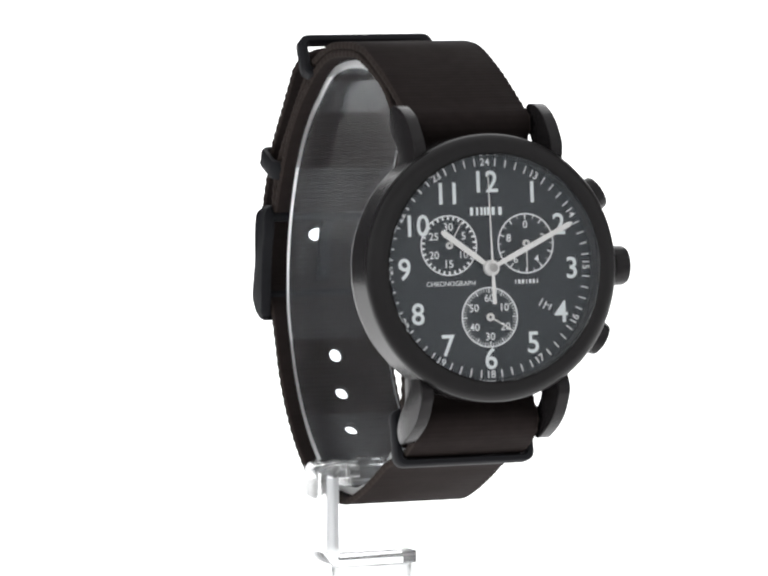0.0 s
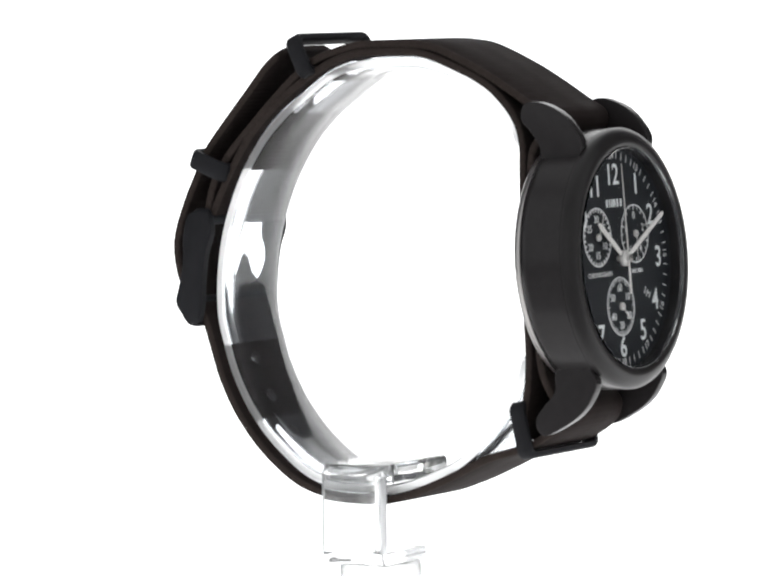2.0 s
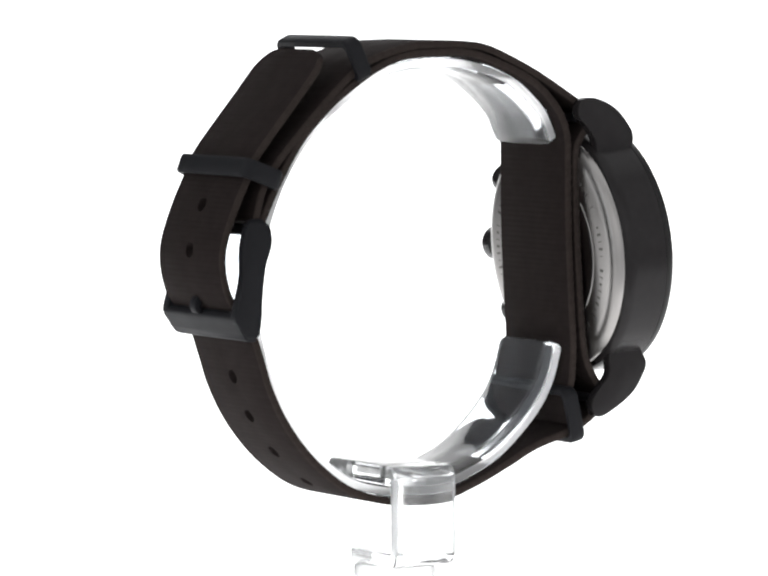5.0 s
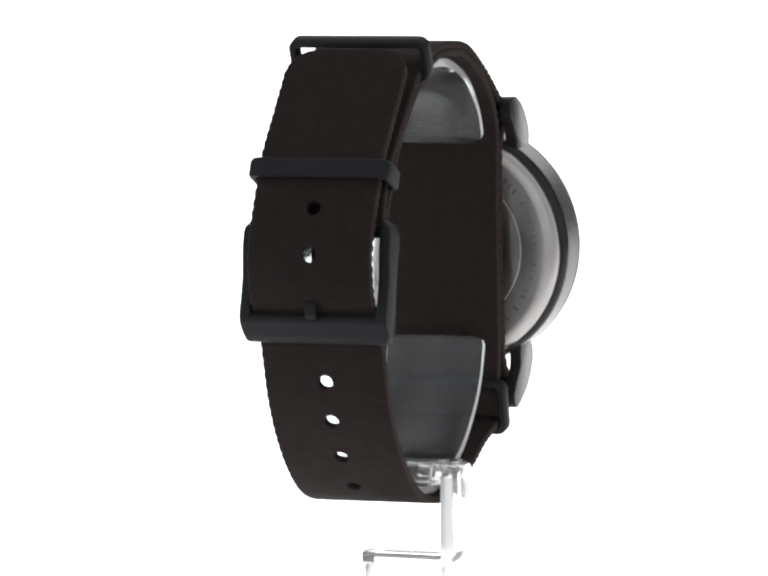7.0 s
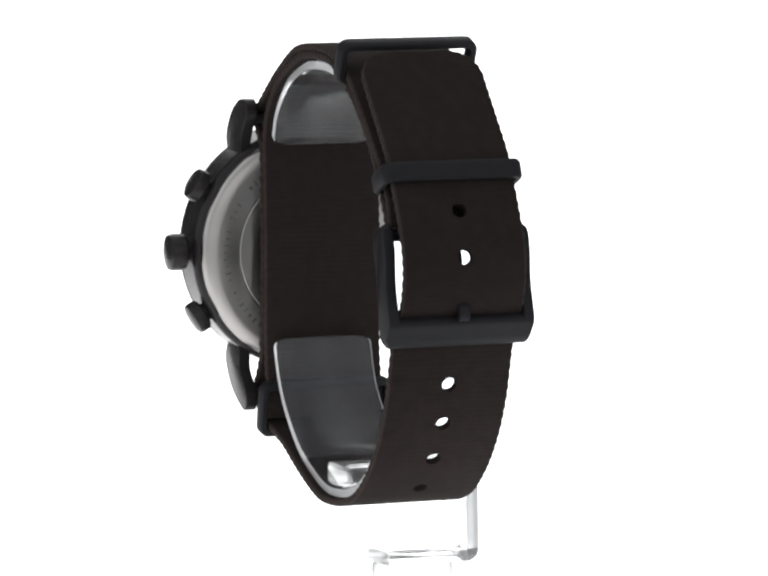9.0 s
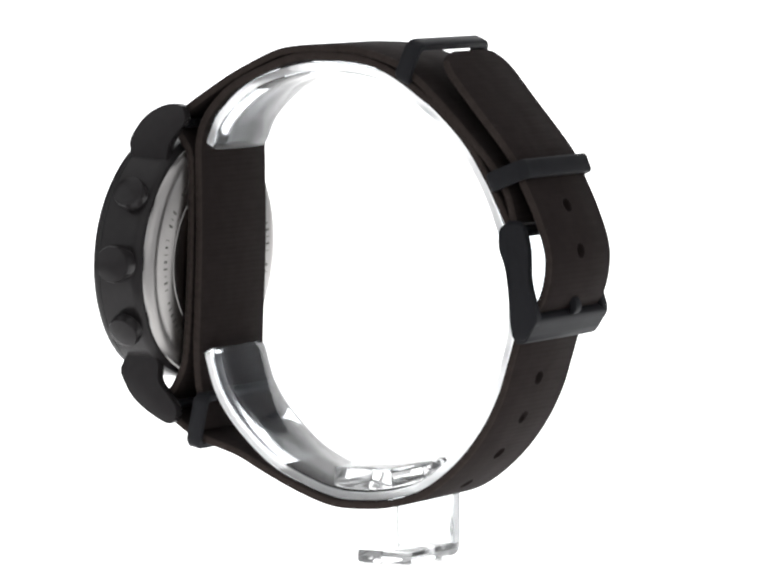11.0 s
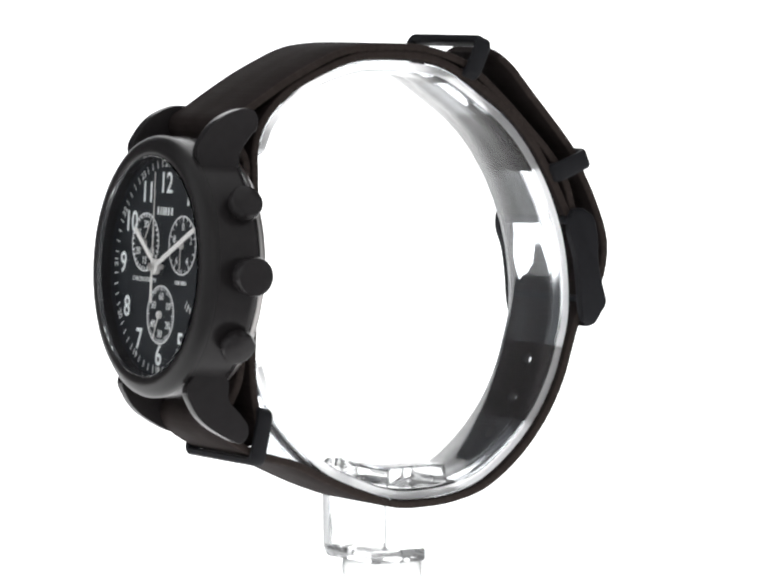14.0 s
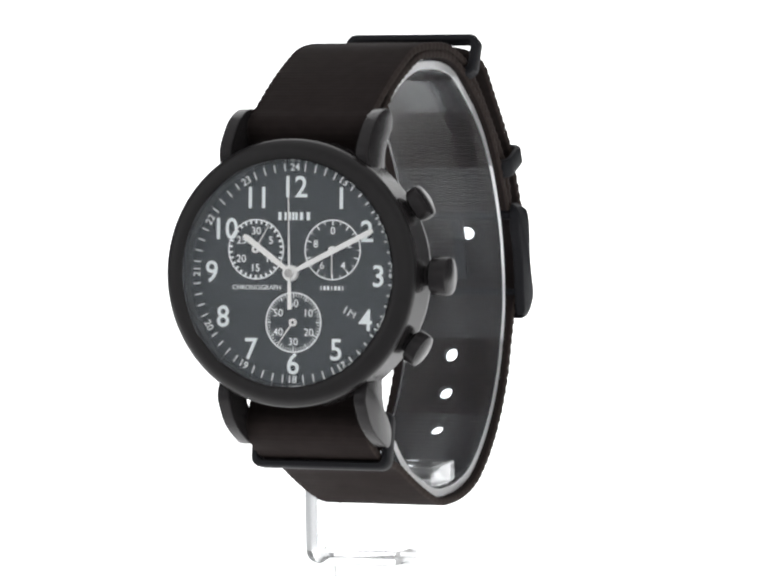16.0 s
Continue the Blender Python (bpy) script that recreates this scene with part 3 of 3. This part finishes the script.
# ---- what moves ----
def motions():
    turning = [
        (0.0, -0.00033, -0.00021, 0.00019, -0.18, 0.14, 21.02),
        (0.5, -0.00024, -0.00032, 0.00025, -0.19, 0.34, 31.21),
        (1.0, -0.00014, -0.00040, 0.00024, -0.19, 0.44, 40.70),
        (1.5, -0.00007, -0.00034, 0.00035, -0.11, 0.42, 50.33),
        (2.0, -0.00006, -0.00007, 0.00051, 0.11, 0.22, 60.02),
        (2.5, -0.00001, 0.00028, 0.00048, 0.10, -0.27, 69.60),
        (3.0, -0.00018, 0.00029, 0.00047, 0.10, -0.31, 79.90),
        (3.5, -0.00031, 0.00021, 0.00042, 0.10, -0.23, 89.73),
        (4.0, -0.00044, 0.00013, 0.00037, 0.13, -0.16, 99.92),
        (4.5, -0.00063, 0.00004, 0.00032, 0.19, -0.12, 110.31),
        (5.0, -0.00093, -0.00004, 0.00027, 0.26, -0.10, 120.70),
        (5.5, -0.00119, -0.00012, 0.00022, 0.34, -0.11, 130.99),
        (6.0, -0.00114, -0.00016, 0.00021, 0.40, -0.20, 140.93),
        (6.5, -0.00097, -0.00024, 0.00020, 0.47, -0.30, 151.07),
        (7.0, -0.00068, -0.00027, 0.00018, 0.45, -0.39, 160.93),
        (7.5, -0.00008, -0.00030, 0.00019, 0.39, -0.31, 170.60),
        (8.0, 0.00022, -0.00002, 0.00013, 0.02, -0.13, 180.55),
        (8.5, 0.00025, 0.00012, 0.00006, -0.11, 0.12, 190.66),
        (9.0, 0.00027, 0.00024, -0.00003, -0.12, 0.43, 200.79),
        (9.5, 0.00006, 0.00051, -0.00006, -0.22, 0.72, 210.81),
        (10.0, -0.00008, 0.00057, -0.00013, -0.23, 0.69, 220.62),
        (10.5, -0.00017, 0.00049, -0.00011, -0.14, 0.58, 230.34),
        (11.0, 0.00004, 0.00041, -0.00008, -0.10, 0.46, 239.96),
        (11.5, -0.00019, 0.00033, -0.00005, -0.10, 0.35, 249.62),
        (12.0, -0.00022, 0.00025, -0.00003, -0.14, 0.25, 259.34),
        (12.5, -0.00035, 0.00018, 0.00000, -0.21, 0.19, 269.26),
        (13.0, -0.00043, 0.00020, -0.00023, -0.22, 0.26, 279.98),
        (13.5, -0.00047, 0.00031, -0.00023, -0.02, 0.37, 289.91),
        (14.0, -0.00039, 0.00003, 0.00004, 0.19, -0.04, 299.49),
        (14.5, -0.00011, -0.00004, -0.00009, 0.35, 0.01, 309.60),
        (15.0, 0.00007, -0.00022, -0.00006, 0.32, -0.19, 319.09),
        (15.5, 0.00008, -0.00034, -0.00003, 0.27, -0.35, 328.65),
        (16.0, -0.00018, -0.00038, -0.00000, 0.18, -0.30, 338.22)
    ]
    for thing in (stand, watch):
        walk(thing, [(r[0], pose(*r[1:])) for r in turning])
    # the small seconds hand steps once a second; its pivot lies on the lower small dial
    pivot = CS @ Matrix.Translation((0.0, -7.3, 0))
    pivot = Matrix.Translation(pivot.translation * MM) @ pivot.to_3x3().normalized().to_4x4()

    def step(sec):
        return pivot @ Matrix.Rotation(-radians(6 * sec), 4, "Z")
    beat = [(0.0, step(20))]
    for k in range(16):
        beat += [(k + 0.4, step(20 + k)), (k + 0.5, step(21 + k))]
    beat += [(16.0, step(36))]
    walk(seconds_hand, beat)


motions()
****
**What this task involves:**
Write out the listing word for word, omitting the pictures it holds.

**Written answer:**
0.0 s
2.0 s
5.0 s
7.0 s
9.0 s
11.0 s
14.0 s
16.0 s
Continue the Blender Python (bpy) script that recreates this scene with part 3 of 3. This part finishes the script.
# ---- what moves ----
def motions():
    turning = [
        (0.0, -0.00033, -0.00021, 0.00019, -0.18, 0.14, 21.02),
        (0.5, -0.00024, -0.00032, 0.00025, -0.19, 0.34, 31.21),
        (1.0, -0.00014, -0.00040, 0.00024, -0.19, 0.44, 40.70),
        (1.5, -0.00007, -0.00034, 0.00035, -0.11, 0.42, 50.33),
        (2.0, -0.00006, -0.00007, 0.00051, 0.11, 0.22, 60.02),
        (2.5, -0.00001, 0.00028, 0.00048, 0.10, -0.27, 69.60),
        (3.0, -0.00018, 0.00029, 0.00047, 0.10, -0.31, 79.90),
        (3.5, -0.00031, 0.00021, 0.00042, 0.10, -0.23, 89.73),
        (4.0, -0.00044, 0.00013, 0.00037, 0.13, -0.16, 99.92),
        (4.5, -0.00063, 0.00004, 0.00032, 0.19, -0.12, 110.31),
        (5.0, -0.00093, -0.00004, 0.00027, 0.26, -0.10, 120.70),
        (5.5, -0.00119, -0.00012, 0.00022, 0.34, -0.11, 130.99),
        (6.0, -0.00114, -0.00016, 0.00021, 0.40, -0.20, 140.93),
        (6.5, -0.00097, -0.00024, 0.00020, 0.47, -0.30, 151.07),
        (7.0, -0.00068, -0.00027, 0.00018, 0.45, -0.39, 160.93),
        (7.5, -0.00008, -0.00030, 0.00019, 0.39, -0.31, 170.60),
        (8.0, 0.00022, -0.00002, 0.00013, 0.02, -0.13, 180.55),
        (8.5, 0.00025, 0.00012, 0.00006, -0.11, 0.12, 190.66),
        (9.0, 0.00027, 0.00024, -0.00003, -0.12, 0.43, 200.79),
        (9.5, 0.00006, 0.00051, -0.00006, -0.22, 0.72, 210.81),
        (10.0, -0.00008, 0.00057, -0.00013, -0.23, 0.69, 220.62),
        (10.5, -0.00017, 0.00049, -0.00011, -0.14, 0.58, 230.34),
        (11.0, 0.00004, 0.00041, -0.00008, -0.10, 0.46, 239.96),
        (11.5, -0.00019, 0.00033, -0.00005, -0.10, 0.35, 249.62),
        (12.0, -0.00022, 0.00025, -0.00003, -0.14, 0.25, 259.34),
        (12.5, -0.00035, 0.00018, 0.00000, -0.21, 0.19, 269.26),
        (13.0, -0.00043, 0.00020, -0.00023, -0.22, 0.26, 279.98),
        (13.5, -0.00047, 0.00031, -0.00023, -0.02, 0.37, 289.91),
        (14.0, -0.00039, 0.00003, 0.00004, 0.19, -0.04, 299.49),
        (14.5, -0.00011, -0.00004, -0.00009, 0.35, 0.01, 309.60),
        (15.0, 0.00007, -0.00022, -0.00006, 0.32, -0.19, 319.09),
        (15.5, 0.00008, -0.00034, -0.00003, 0.27, -0.35, 328.65),
        (16.0, -0.00018, -0.00038, -0.00000, 0.18, -0.30, 338.22)
    ]
    for thing in (stand, watch):
        walk(thing, [(r[0], pose(*r[1:])) for r in turning])
    # the small seconds hand steps once a second; its pivot lies on the lower small dial
    pivot = CS @ Matrix.Translation((0.0, -7.3, 0))
    pivot = Matrix.Translation(pivot.translation * MM) @ pivot.to_3x3().normalized().to_4x4()

    def step(sec):
        return pivot @ Matrix.Rotation(-radians(6 * sec), 4, "Z")
    beat = [(0.0, step(20))]
    for k in range(16):
        beat += [(k + 0.4, step(20 + k)), (k + 0.5, step(21 + k))]
    beat += [(16.0, step(36))]
    walk(seconds_hand, beat)


motions()